Behind the Eight Ball

Of course I put myself there on the pool table when the felt was brand new. Now it’s full of rips and bald spots. And I like hunkering down behind the eight ball, putting myself in situations that take time I really don’t have and if I did, I couldn’t manage.

After I COMMITTED myself to being more responsible, timely, Johnnie-on-the-spot, to “Words in Place” way back when. Maybe I should call this “Words NOT on Paper” or “Words Missing in Action?”

And that’s not all.

Writing Life: I finally have something in print after years of slumping over a typewriter, and I still don’t have my novel finished to take advantage of the hype!

Real Life: I haven’t called to get the dead oak removed. Get the chimney repaired. I haven’t cleaned up my email address book. Picked up the dry cleaning or the dog poops on the driveway or returned my lemon of a vacuum cleaner to Pasadena Vacuum!

And most of the month of October is gone.

But it’s hard to blog when I have a novel to revise and a short story to promote. Yep that’s what I said. PROMOTE which means it is published and amazingly enough available at I’m playing with the big boys now. Here’s the link Landmarked at Amazon.

Of course the only review out there I’ve seen doesn’t mention MY story or even MY landmark, but maybe that’s a good thing. I won’t take it personal. It was some Valley newspaper and I don’t think it was MY valley. No press is good press? Any one of you (that’s what I said, Jane, any ONE) who reads this and is willing to submit an Amazon review, please bring me up?

Enough clichés. You see, my mind is slightly blown so bear with me. What this post is about is how I feel about this whole “getting something published” thing. Because I’ve been writing seriously since 1987. Strange how my first publication is 20 years after my high school reunion where people came up to me and said, “Are you still writing?” “Have you published?” I had to say “yes, I’ve dipped my pen” a few times over the previous years. But nothing came of it but two beautiful children, a terrific husband, and a nice little Victorian house. I hadn’t published anything more than a couple of letters-to-the-editor in the LA Times about traffic. (I’m still writing about traffic. After all, they say “write what you know”). So back in ’87, I made a vow to get to work. I felt I had the raw skills and all I had to do was sit down at a desk and DO IT and all would be well.
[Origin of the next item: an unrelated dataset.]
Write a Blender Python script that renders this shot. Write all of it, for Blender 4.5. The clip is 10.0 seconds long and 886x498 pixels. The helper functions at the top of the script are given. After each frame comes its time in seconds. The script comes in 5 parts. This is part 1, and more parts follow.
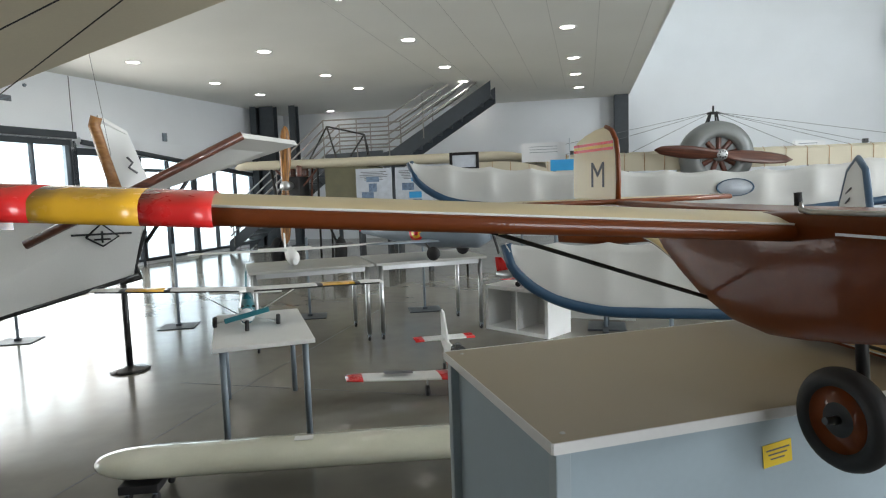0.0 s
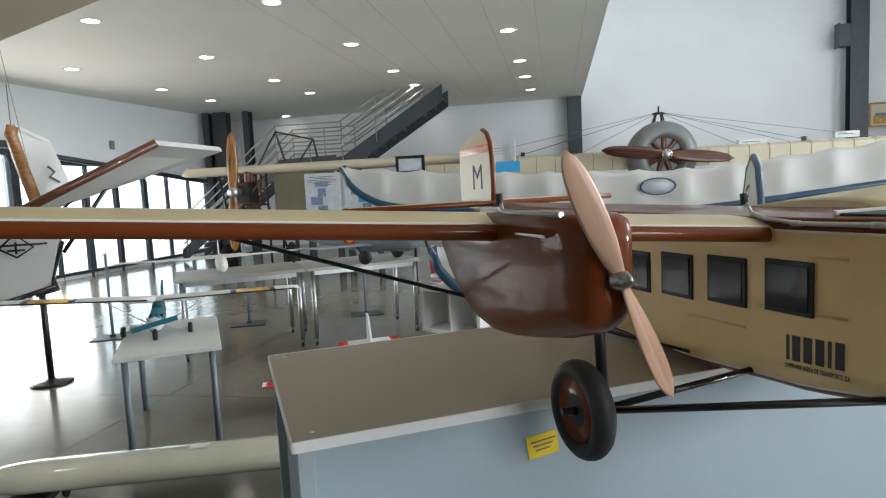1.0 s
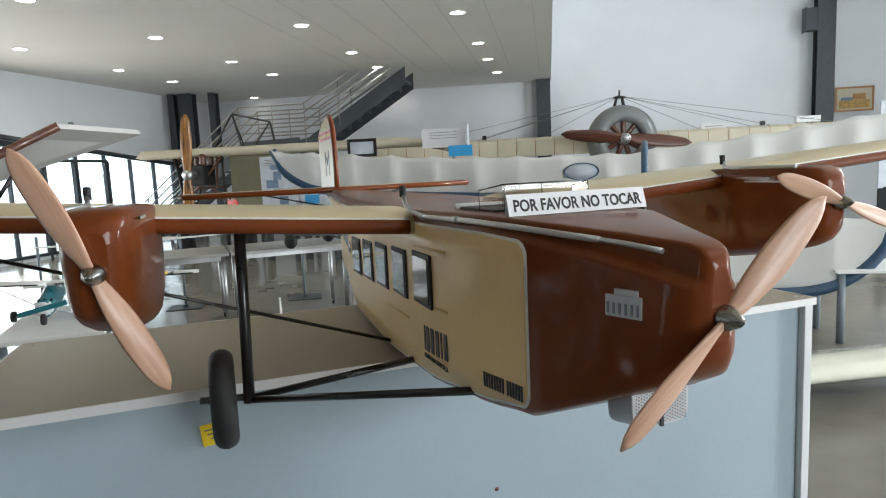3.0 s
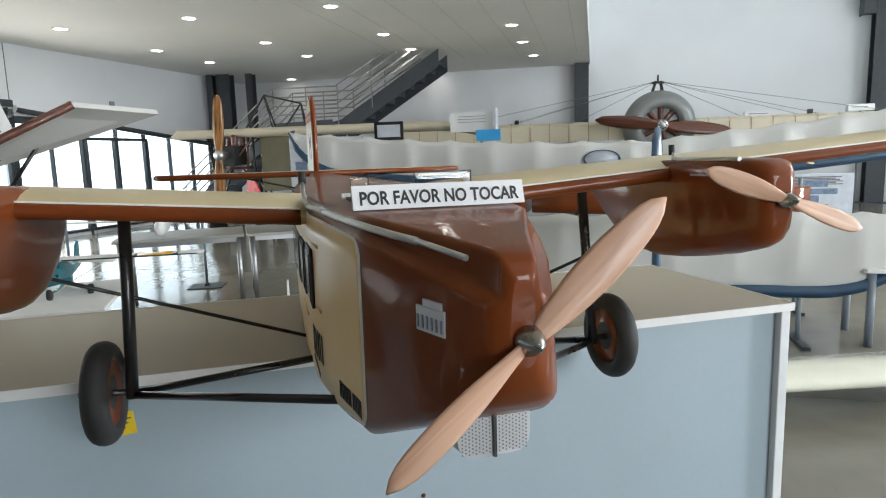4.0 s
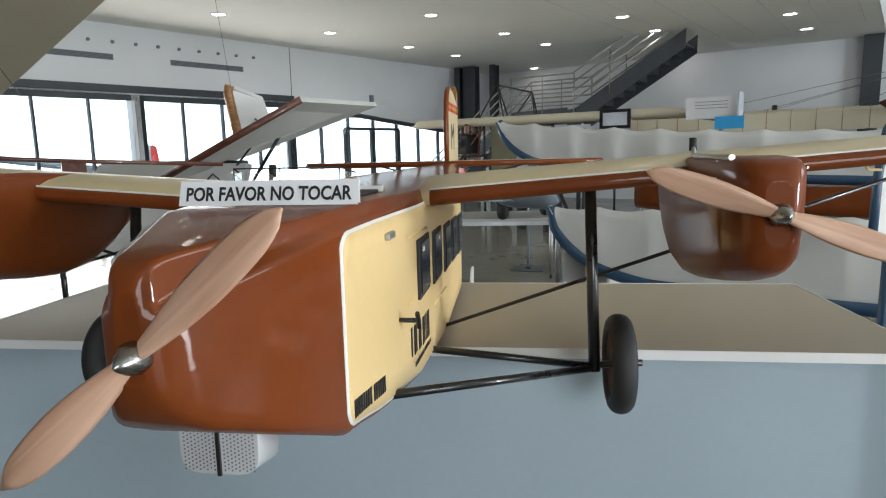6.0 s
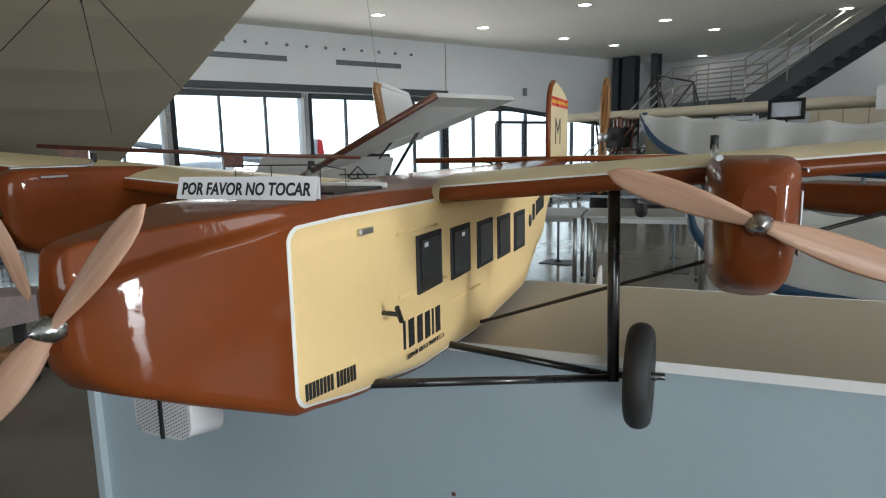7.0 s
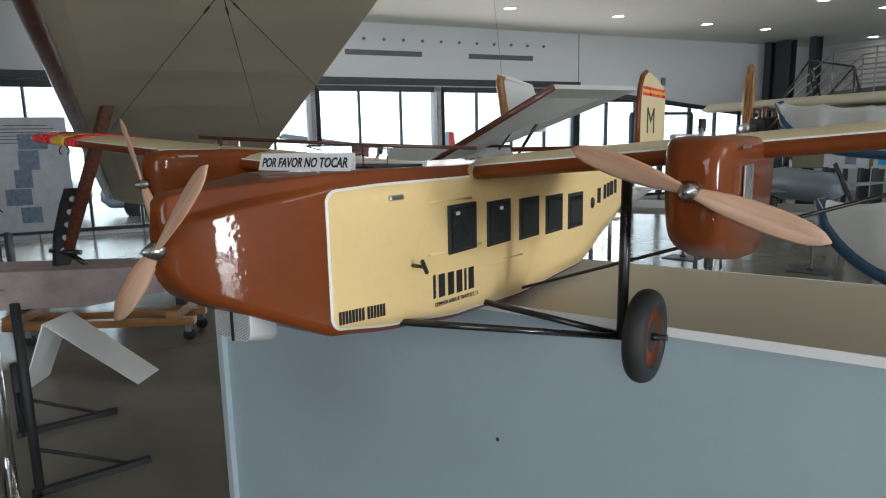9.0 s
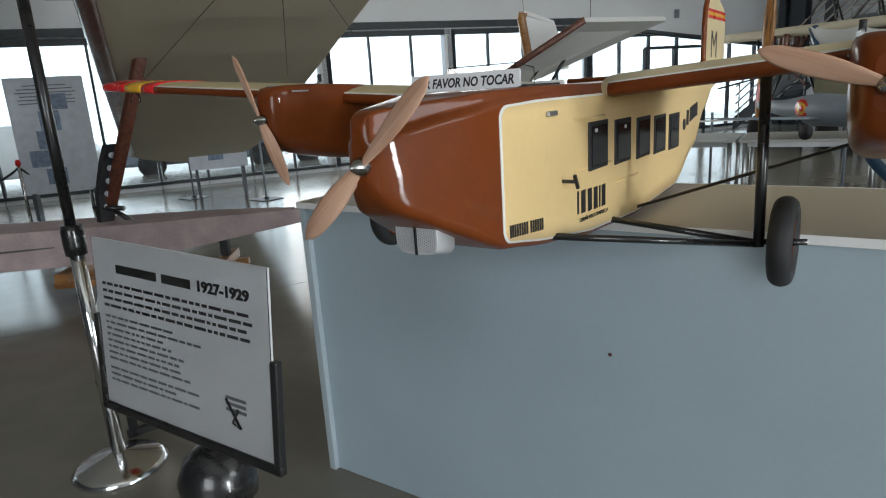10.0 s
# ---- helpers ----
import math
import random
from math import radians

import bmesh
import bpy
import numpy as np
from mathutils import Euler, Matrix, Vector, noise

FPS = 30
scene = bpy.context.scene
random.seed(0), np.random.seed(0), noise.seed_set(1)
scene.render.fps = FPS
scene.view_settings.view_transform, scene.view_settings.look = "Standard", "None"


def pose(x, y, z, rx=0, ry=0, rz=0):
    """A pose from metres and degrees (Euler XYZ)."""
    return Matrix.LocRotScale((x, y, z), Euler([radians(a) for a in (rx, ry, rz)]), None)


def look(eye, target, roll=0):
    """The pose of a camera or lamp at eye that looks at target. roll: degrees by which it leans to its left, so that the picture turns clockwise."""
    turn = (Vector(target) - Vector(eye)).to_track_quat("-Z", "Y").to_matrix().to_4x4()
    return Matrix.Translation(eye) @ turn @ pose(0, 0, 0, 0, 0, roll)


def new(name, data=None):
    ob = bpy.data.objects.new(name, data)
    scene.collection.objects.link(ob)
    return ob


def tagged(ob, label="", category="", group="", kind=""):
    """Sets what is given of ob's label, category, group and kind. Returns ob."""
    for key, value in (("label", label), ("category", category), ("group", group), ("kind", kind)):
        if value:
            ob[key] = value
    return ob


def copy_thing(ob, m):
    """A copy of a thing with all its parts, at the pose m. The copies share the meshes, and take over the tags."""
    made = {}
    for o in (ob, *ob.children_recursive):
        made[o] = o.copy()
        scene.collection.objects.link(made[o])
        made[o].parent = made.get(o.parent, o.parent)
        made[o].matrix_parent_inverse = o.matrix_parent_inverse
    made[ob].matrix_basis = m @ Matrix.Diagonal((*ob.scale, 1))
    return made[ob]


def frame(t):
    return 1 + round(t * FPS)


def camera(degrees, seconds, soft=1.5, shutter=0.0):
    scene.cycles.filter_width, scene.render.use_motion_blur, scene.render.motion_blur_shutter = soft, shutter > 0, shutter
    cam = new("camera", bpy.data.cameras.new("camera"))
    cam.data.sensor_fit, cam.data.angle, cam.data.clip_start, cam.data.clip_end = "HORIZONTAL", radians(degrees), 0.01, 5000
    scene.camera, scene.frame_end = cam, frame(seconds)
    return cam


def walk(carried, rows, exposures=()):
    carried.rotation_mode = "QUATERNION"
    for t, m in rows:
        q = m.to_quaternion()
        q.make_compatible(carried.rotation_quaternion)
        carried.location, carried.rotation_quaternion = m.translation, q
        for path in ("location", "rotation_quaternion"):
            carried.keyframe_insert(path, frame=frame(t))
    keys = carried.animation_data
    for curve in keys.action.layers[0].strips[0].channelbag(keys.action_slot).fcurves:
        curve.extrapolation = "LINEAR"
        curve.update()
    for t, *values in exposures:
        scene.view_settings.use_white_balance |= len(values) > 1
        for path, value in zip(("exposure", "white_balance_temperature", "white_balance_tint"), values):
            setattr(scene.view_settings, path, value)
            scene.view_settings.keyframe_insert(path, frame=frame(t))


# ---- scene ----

Fast forward twenty years…almost. Is that possible? (Am I actually going to have a FORTY YEAR REUNION next year?) Has it taken me almost two decades to actually see my name on a published story?

Yes, I suppose it has. I guess what I saw happen was that a little talent doesn’t really get you all that far, if indeed you have that talent you think you have. The real key, the real test, is fortitude, conscientiousness, stubbornness, occasional rudeness, focus, vulnerability, and determination. All that to get one twenty page short story about a twenty-something slacker/pot smoker set in type. (I know. They don’t set type any more. Give me a break. I’m old.)

But I’m nothing if I’m not stubborn. I figure I’ve got a good twenty years left before my mind can’t get past my aching feet and I can still move my fingers to type, so I am committed both to this space and of course, to the forty or so novels and short stories that are floating around my head. If I believe in myself, and I accept the fact that I have to take each step one at a time, I’ll get somewhere. Life is like writing a novel. You may know what you want and you may strive for it, but that isn’t always what eventually comes to you. What comes, though, if you have worked hard, is enough. I am proud of that little twenty page short story. And it’s given me exactly what I need: confidence to write more.